* _The problem_
Show every line in the records below that contains the word "parts".

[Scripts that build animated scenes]
_ _ _ _
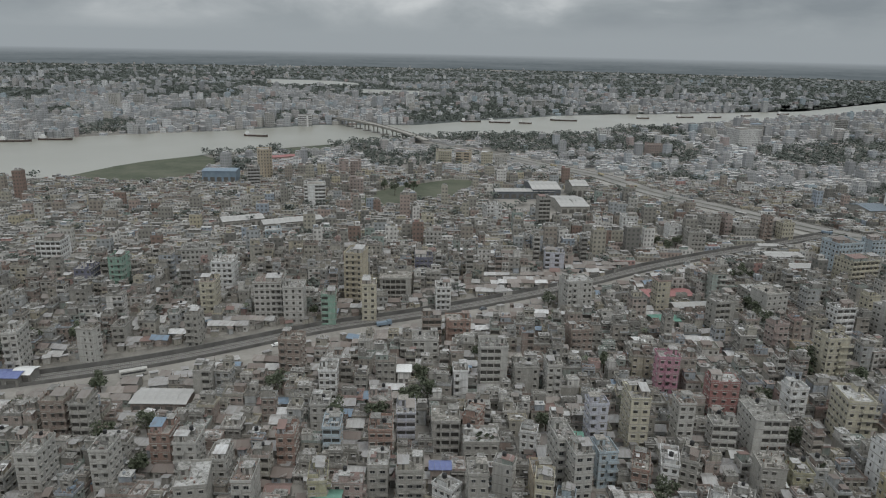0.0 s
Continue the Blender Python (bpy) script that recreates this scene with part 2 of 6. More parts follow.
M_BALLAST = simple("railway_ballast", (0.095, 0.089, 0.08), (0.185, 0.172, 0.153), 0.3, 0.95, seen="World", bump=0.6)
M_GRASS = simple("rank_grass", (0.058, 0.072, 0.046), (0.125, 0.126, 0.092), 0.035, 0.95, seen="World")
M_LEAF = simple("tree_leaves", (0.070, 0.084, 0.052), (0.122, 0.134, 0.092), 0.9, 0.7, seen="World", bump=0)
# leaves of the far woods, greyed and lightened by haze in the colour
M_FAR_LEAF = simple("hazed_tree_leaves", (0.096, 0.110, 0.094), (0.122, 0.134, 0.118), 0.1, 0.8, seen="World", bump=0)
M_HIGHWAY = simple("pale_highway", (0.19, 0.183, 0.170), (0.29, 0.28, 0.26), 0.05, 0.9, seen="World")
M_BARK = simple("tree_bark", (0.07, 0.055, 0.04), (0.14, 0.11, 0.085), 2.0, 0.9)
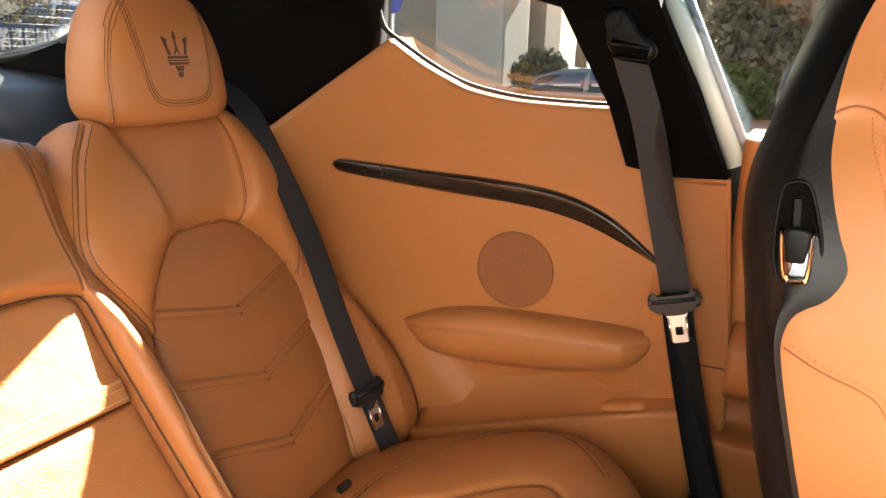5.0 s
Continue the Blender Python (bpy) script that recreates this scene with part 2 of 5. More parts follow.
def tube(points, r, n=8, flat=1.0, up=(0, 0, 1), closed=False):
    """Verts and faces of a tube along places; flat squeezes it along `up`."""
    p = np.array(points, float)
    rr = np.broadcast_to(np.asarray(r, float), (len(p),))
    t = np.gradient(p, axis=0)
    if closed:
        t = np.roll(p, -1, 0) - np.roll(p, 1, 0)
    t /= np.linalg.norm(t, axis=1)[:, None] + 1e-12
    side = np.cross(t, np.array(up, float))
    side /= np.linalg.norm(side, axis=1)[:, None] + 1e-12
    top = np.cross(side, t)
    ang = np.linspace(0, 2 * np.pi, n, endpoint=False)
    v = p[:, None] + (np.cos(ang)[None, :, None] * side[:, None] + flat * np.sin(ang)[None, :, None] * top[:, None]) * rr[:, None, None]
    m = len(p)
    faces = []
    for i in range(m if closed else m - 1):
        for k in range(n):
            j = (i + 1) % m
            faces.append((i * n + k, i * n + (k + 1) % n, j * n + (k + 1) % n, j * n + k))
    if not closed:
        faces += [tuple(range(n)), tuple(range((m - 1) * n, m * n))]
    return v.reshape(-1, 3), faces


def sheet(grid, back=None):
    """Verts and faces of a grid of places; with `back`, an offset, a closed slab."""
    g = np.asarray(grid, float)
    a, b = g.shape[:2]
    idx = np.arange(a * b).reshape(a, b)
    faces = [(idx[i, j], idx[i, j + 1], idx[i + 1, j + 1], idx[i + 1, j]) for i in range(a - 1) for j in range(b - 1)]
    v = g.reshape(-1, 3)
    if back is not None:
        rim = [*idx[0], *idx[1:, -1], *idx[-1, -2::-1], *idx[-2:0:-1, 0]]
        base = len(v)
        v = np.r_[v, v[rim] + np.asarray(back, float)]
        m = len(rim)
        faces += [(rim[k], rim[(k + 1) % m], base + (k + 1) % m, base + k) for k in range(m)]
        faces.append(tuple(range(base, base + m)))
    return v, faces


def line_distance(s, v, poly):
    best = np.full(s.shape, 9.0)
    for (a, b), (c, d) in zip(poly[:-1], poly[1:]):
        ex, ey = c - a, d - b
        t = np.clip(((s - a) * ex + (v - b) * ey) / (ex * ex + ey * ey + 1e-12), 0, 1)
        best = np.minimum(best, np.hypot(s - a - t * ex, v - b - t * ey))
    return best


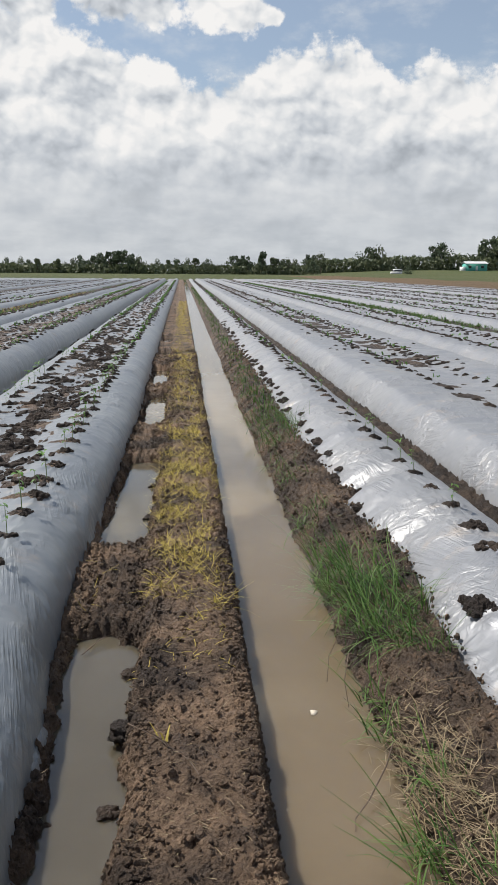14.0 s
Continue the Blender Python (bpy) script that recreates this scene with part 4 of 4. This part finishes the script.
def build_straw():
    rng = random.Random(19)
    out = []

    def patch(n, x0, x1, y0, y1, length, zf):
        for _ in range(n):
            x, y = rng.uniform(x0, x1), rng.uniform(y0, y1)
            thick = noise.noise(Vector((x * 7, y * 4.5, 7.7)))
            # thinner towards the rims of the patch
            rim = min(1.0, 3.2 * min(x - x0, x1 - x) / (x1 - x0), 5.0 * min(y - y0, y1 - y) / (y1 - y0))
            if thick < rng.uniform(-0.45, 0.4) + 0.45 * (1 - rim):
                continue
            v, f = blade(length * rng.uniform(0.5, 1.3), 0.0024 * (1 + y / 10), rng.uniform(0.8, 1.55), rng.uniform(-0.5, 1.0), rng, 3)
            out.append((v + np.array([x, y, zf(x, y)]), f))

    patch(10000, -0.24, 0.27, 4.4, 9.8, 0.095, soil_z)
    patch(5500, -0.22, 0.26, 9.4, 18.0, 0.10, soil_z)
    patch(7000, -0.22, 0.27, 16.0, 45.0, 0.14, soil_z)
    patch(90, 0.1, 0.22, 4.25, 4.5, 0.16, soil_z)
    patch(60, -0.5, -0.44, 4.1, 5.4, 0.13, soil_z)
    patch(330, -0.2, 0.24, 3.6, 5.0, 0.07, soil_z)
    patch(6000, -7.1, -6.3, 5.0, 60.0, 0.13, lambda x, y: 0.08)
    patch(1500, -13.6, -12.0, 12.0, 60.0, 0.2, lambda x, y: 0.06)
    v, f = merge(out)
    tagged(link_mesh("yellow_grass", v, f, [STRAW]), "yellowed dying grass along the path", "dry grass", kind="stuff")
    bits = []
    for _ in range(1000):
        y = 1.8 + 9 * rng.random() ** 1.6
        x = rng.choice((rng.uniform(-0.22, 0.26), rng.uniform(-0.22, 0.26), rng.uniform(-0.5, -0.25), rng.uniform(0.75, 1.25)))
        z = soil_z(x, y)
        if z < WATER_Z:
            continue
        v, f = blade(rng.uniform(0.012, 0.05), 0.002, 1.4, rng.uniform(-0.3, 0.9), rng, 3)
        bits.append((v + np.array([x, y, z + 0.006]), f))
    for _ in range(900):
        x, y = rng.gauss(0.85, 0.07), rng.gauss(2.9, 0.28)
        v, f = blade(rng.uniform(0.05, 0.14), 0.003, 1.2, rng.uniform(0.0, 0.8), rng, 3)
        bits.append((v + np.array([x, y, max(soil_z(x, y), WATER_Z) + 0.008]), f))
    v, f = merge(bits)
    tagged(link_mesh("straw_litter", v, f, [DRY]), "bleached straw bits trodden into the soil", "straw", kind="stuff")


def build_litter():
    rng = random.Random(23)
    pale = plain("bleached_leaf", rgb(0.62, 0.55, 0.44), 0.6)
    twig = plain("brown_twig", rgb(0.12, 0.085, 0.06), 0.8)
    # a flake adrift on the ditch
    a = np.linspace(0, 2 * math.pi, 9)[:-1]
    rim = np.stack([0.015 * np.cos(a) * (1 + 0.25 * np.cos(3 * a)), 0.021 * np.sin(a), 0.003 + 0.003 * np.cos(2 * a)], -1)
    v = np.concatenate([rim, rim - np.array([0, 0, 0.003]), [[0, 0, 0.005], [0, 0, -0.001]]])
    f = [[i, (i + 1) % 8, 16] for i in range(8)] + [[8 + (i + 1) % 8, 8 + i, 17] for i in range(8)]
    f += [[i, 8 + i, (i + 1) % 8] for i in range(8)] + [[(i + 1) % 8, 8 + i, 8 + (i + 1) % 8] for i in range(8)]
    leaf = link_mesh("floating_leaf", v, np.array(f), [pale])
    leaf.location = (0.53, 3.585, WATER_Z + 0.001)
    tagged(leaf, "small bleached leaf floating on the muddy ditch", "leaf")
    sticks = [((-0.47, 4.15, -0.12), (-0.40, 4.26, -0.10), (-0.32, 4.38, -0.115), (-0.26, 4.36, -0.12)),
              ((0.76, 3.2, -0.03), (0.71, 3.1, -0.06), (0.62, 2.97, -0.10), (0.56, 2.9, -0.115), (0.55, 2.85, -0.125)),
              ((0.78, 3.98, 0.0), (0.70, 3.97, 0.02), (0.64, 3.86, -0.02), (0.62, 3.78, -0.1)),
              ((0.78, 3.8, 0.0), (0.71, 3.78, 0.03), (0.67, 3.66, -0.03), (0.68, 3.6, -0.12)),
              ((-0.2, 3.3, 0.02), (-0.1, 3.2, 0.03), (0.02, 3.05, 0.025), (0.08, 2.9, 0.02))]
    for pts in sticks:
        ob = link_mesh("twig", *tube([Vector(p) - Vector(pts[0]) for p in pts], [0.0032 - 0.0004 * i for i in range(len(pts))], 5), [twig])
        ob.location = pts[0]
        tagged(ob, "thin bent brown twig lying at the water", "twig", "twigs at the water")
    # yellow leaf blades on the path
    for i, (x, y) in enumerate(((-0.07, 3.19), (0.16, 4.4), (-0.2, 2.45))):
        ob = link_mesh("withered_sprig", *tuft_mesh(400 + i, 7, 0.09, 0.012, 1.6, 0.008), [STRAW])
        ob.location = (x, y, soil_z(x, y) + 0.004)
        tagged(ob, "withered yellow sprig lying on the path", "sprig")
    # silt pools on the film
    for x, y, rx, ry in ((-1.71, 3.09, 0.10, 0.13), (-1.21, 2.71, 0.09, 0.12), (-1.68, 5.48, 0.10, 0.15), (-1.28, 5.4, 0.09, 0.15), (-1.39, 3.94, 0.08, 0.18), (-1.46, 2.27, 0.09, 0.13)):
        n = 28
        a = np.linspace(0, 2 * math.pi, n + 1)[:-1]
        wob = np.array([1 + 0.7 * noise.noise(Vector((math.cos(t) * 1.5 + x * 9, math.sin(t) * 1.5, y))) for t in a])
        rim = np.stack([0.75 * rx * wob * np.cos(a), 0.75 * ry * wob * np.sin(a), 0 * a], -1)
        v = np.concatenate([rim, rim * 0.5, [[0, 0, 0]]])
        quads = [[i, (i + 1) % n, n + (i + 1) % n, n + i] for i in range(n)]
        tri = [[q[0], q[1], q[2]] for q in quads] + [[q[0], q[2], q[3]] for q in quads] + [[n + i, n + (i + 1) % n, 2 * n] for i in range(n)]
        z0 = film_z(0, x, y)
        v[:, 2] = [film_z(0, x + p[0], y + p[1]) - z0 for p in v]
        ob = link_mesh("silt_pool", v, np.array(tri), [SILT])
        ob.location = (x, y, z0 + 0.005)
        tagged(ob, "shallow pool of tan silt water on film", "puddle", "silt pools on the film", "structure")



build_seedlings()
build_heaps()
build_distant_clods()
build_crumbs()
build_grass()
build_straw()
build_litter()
_ _ _ _
* _Correct answer_
Continue the Blender Python (bpy) script that recreates this scene with part 2 of 6. More parts follow.
Continue the Blender Python (bpy) script that recreates this scene with part 2 of 5. More parts follow.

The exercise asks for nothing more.